In his 2008 campaign, Obama talked about Guantánamo in terms of constitutional principle. “Our legitimacy is reduced when we’ve got a Guantánamo that is open, when we suspend habeas corpus” he said at a primary debate. “Those kinds of things erode our moral claims that we are acting on behalf of broader universal principles.” A week after he won the election, he said that shutting down the prison was “part and parcel of an effort to regain America’s moral stature in the world.” Obama doesn’t talk like that anymore. Here is how he described his effort to close the prison at a recent economic conference in the Philippines:
Guantánamo has been an enormous recruitment tool for organizations like ISIL. It’s part of how they rationalize and justify their demented, sick perpetration of violence on innocent people. And we can keep the American people safe while shutting down that operation. We’ve already reduced drastically the populations. . . . We are spending millions of dollars per detainee, and it’s not necessary for us to keep our people safe.
Set aside the characterization of Guantánamo as an example of wasteful, big-government spending. The thrust of Obama’s argument is that while you may have thought that setting these terrorists free would make things more dangerous for Americans, it is actually the other way around! Only by continuing to imprison them do we put our lives at risk. The idea is to think of the closing of Guantánamo as just another weapon in our anti-terrorist arsenal, like a predator drone or a group of “moderate rebels.”

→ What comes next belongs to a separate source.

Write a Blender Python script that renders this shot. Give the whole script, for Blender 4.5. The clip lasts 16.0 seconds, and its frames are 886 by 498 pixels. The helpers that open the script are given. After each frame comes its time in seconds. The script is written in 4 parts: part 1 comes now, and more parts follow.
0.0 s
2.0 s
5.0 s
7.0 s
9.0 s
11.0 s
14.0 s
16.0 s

My hunch is that Obama’s thinking about the meaning of Guantánamo hasn’t changed all that much over the last eight years, that he still sees the prison as a moral, not just tactical, failure. But if he does still hold that view, he can no longer say so, nor can any officeholder in a position to do anything about the prison. It’s tempting to think that if he does finally manage to shut Guantánamo down, it won’t matter which rhetorical devices he used to do it. But the obsession with security and safety obscures the fact that closing Guantánamo won’t be enough, because the security questions that come up for debate—Does this make Americans safe? How vulnerable are Americans?—specifically exclude the people Guantánamo imprisons. The moral failing isn’t the facility. It’s the indefinite detention of people who have not been formally charged with a crime. It is the government’s refusal to release those people even though its own evidence-gathering techniques (among them, torture) obviously make a successful prosecution impossible. Those people will still be indefinitely detained even if Americans do finally work up the courage to ship them from Cuba to some Colorado supermax. If the security discourse won’t even take up these prisoners’ safety, it doesn’t seem likely that it’s going to take up the issue of what are supposed to be their basic judicial rights.

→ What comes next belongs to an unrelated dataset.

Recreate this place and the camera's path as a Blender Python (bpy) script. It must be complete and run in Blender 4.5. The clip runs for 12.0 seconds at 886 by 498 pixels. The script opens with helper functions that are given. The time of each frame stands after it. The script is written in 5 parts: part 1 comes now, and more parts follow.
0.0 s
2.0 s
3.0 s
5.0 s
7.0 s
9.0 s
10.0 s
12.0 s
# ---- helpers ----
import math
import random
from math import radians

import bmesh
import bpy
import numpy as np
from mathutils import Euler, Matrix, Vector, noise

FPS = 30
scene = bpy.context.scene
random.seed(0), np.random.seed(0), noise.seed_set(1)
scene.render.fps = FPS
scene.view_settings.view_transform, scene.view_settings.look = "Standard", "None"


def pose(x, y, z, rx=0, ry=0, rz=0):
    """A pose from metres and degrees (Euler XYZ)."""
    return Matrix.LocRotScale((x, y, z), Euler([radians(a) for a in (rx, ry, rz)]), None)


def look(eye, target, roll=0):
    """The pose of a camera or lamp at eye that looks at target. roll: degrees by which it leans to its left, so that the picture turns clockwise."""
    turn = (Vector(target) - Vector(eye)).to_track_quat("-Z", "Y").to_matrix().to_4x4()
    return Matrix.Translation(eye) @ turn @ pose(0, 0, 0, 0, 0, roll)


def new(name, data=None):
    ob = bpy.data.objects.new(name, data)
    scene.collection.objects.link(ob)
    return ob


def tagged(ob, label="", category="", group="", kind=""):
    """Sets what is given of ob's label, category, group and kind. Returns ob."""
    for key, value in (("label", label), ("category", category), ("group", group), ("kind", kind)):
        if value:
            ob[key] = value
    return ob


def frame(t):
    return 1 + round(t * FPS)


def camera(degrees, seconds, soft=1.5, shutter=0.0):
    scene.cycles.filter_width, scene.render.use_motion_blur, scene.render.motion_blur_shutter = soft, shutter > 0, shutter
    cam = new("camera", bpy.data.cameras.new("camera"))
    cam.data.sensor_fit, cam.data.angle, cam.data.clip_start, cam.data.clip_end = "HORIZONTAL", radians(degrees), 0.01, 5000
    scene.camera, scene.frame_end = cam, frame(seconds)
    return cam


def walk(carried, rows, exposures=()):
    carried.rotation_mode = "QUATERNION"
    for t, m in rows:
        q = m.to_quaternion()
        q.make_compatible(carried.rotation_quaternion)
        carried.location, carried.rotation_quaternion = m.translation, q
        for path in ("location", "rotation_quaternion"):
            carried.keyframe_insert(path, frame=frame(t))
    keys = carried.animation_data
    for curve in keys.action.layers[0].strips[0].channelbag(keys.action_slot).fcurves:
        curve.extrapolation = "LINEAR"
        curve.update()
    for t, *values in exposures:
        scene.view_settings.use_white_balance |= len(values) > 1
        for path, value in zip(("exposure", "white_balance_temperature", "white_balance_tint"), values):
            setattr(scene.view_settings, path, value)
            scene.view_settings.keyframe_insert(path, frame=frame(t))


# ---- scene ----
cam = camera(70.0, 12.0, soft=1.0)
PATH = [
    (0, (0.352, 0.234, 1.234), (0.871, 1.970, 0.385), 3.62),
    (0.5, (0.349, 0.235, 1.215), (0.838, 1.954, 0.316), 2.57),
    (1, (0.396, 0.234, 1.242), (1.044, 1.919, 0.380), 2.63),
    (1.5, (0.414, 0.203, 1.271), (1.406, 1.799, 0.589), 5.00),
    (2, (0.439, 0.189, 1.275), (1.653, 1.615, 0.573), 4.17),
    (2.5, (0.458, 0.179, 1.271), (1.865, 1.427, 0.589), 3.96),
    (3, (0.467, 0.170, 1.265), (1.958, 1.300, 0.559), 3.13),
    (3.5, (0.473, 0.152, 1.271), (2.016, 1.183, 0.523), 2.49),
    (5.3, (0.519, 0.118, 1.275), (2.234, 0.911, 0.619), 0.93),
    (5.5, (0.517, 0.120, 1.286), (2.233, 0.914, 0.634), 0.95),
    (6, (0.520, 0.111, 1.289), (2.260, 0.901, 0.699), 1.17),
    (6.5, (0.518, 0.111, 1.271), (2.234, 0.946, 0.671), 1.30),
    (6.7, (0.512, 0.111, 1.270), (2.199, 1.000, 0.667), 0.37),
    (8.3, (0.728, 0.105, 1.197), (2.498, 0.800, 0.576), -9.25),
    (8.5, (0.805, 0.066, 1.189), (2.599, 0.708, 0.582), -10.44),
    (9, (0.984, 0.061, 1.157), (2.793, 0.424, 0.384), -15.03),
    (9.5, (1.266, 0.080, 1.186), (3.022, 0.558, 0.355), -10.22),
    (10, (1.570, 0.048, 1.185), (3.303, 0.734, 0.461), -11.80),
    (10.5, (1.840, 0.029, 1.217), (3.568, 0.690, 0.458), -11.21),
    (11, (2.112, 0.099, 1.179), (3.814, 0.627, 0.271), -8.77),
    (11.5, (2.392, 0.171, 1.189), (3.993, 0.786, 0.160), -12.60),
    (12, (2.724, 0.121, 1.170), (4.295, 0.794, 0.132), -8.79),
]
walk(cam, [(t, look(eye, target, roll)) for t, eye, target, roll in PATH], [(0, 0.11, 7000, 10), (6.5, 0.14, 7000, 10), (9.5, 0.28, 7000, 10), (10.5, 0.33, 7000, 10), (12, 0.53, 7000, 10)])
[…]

If the political system’s myopic focus on safety induces a kind of paralysis in terms of policy, I think it also cultivates a feeling of neurotic claustrophobia on the level of individual experience. For the last fifteen years, I have been told over and over that my experiences of not feeling threatened by terrorists, of not once worrying that I or someone I cared for was going to be killed in my home country by a fundamentalist with a vest or a gun, have been false. I’ve been told this even though the statistics convincingly demonstrate that my non-apprehension of danger is correct. Since September 11, forty-five people have been killed by violent jihadist attacks in the United States. That’s three people every year. Televisions kill more than that each year by falling on people. Cows kill more than that, too. Husbands kill many more Americans than ISIS. These statistics can seem glib, and they’re certainly fodder for left-wing listicles on the internet, but they’re also true! If you include those who were killed on September 11 itself, a one-time, extraordinary event, the number rises to roughly two hundred people per year, the same number of Americans who are killed each year by failing to come to a full stop at a stop sign. Try to imagine a decade and a half in which the country’s politics completely reorganized itself around getting people to make full and complete stops.

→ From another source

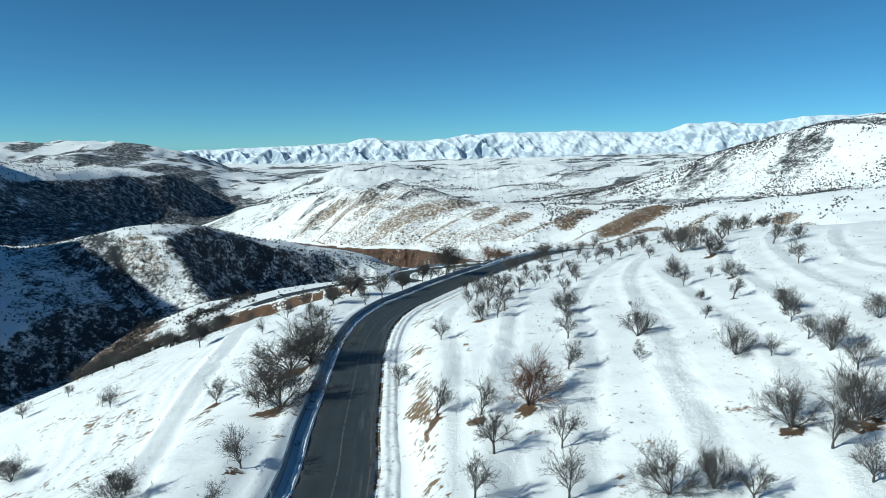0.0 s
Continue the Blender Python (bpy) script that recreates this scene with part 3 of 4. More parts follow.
for x0, y0, r in SPOTS:
    gap = np.hypot(GX - x0, (GY - y0))
    SOIL = np.maximum(SOIL, 0.92 * (1 - step_between(0.4 * r, 1.4 * r, gap + 0.8 * r * fbm(GX / 0.9, GY / 0.9, 3, 6))))
    REDNESS = np.maximum(REDNESS, 0.6 * (gap < 1.6 * r))
# the cut bank above the road and its dirty edges
CUT = np.exp(-((D - 8.4) / 2.2) ** 2) * (GY < 165) * (0.50 + 0.6 * fbm(GX / 7, GY / 7, 3, 71))
EDGE = np.exp(-((D - 3.65) / 0.45) ** 2) * (GY < 250) * 0.85
SOIL = np.maximum(SOIL, np.maximum(np.clip(CUT, 0, 0.68), EDGE))
WEEDS = 0.40 * step_between(-0.05, 0.2, fbm(GX / 11, GY / 9, 3, 77)) * (D < -14) * (1 - FAR) * (1 - TREAD)
SOIL = np.maximum(SOIL, np.maximum(WEEDS, 0.24 * (1 - TREAD) * (1 - FAR)))
# low scrub, thickened so its dark colour also stands in for valley shade
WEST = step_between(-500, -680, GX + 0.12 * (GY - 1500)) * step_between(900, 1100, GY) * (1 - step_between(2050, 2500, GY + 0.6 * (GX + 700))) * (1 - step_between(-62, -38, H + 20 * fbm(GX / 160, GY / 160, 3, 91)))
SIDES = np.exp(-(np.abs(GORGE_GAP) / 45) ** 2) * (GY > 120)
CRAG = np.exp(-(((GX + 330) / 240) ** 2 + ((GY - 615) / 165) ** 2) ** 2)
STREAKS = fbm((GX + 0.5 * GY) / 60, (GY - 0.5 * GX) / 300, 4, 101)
SCRUB_SHADE = 0.22 * FAR + (0.49 + 1.1 * np.clip(STREAKS, -0.3, 0.1)) * WEST + 0.26 * SIDES + (0.25 + 0.5 * np.clip(fbm((0.66 * GX + 0.75 * GY) / 30, (0.75 * GX - 0.66 * GY) / 110, 4, 99) + 0.06, 0, 1)) * CRAG + 0.12 * FAR * step_between(0.35, 0.7, STEEP)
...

At the current moment, it is not clear that our political system is capable of imagining the country as being for anything other than keeping its citizens safe. At debates and press conferences, presidential candidates and actual presidents alike are often asked some version of the question, “What is the President’s most important responsibility?” The answer to this question is now depressingly easy to predict, no matter who gives it. “The first and most important priority of the President of the United States is to protect the safety and security of Americans,” said New Jersey Governor Chris Christie at a December primary debate. This sounds a lot like George W. Bush at the 2004 Republican National Convention: “I believe the most solemn duty of the American president is to protect the American people.” Which sounds a lot like one of the “Guiding Principles” of Obama’s national security strategy, as outlined on the White House’s website: “The President’s highest priority is to keep the American people safe.” It may be useful to think of this phenomenon in light of a 2014 study conducted by political scientists at Princeton and Northwestern, which found that the opinions of middle- and low-income Americans have little to no impact on the country’s policies. The people whose opinions really do impact laws are all rich people, meaning that it seems to be a live question whether, in practical terms, the United States currently functions as a democracy. It is in part the absence or failure of other political aspirations—even basic ones that are widely thought to be fundamental to a given form of government—that allows security to take up such a dominant role. In other words, a political body that can only articulate hopes for safety is a political body that is not hoping for very much.
The War on Terror has of course made life extremely dangerous for millions of people, but almost none of them live in the United States. They live in Iraq, Afghanistan, Syria, Libya, Yemen, and Somalia, a list of countries that has steadily grown over time. They are not who presidential candidates are talking about when they talk about making people safe.